Effect of calcination temperature during the synthesis of Co/Al2O3 catalyst used for the hydrogenation of CO2

Abstract

Alumina supported and unsupported cobalt catalysts were synthesized, characterized and studied for the CO2 hydrogenation reaction under in situ conditions with simultaneous reactivity measurements to determine the effect of calcination temperature during catalyst preparation.
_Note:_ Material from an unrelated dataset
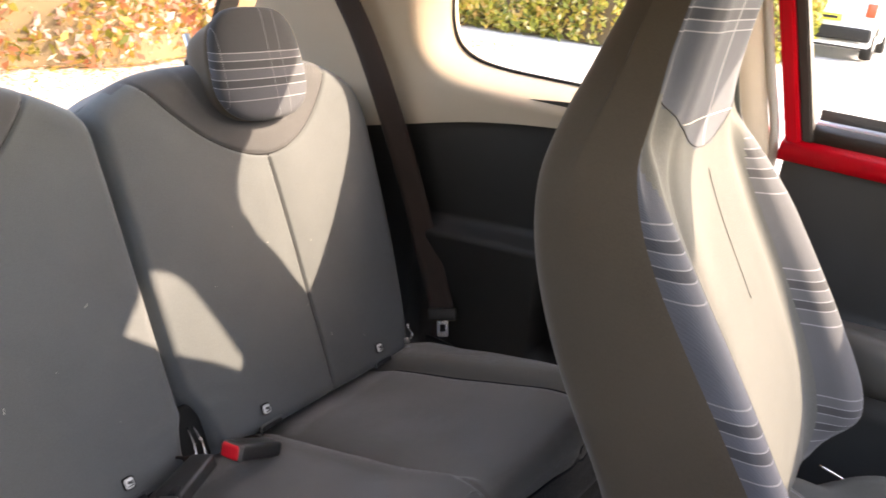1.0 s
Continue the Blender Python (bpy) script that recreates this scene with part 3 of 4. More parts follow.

In situ reduction of calcined alumina supported cobalt and unsupported cobalt oxide catalysts revealed that the reduction of the unsupported Co3O4 sample occurred more rapidly and proceeded by the intermediate formation of CoO. The reduction of the calcined alumina supported cobalt catalyst was more difficult and depended on the pre-calcination temperature. The formation of CoO was not observed. In situ reduction of the dried alumina supported cobalt catalysts at 823 K revealed the presence of Co2+ tetrahedral species by UV–Vis–NIR spectroscopy. In situ DRIFTS with simultaneous reactivity measurements of the CO2 hydrogenation reaction revealed that the most suitable calcination temperature for alumina supported cobalt catalysts was 473 K, followed by reduction in H2 at 823 K. Higher calcination temperatures gave rise to stronger cobalt oxide alumina interactions and a loss of activity. Lower calcination temperatures gave rise to a difficult to reduce Co2+ tetrahedral species. Thus, the calcination temperature plays an important role in the synthesis of active alumina supported cobalt catalyst.